Is this your political leadership? Democrats should take note.
In the early 1940s, a politically ambitious butcher from West Virginia
named Bob Byrd recruited 150 of his friends and associates to form a chapter of
the Ku Klux Klan. After Byrd had collected the $10 joining fee and $3 charge for
a robe and hood from every applicant, the "Grand Dragon" for the mid-Atlantic
states came down to tiny Crab Orchard, W.Va., to officially organize the
chapter.

As Byrd recalls now, the Klan official, Joel L. Baskin of Arlington,
Va., was so impressed with the young Byrd's organizational skills that he urged
him to go into politics. "The country needs young men like you in the leadership
of the nation," Baskin said.

The young Klan leader went on to become one of the most powerful and
enduring figures in modern Senate history. Throughout a half-century on Capitol
Hill, Sen. Robert C. Byrd (D-W.Va.) has twice held the premier leadership post
in the Senate, helped win ratification of the Panama Canal treaty, squeezed
billions from federal coffers to aid his home state, and won praise from
liberals for his opposition to the war in Iraq and his defense of minority party
rights in the Senate.

Despite his many achievements, however, the venerated Byrd has never
been able to fully erase the stain of his association with one of the most
reviled hate groups in the nation's history.
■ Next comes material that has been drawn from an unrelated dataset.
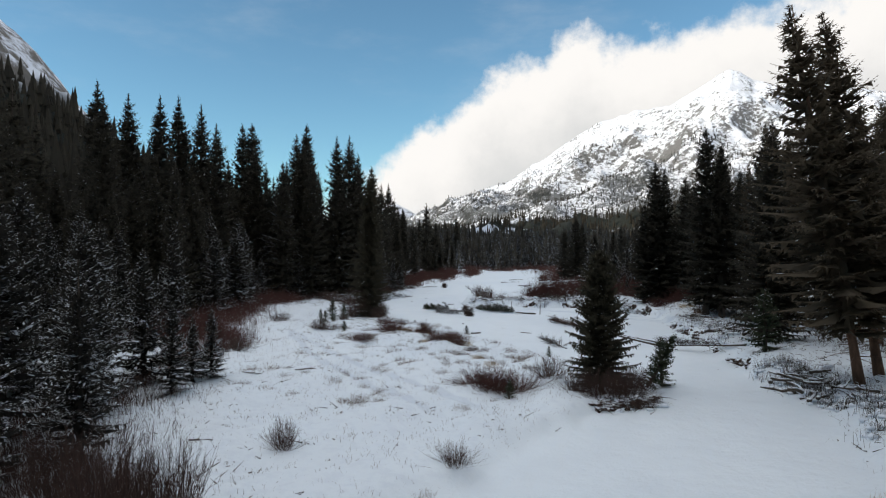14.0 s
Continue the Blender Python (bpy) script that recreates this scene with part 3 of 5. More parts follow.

It is unconscionable that a minority would stand in association with this sort of man. In "Robert C. Byrd: Child of the Appalachian Coalfields", Byrd writes of his past, but,

...The account is not complete. He does not acknowledge the full length of time
he spent as a Klan organizer and advocate. Nor does he make any mention of a
particularly incendiary letter he wrote in 1945 complaining about efforts to
integrate the military.
If only more voters would pay attention at the choices the political leadership makes. It is time that our politicians are held accountable, if they intend to be public figures making decisions that will affect our lives, and that of our men and women in the military.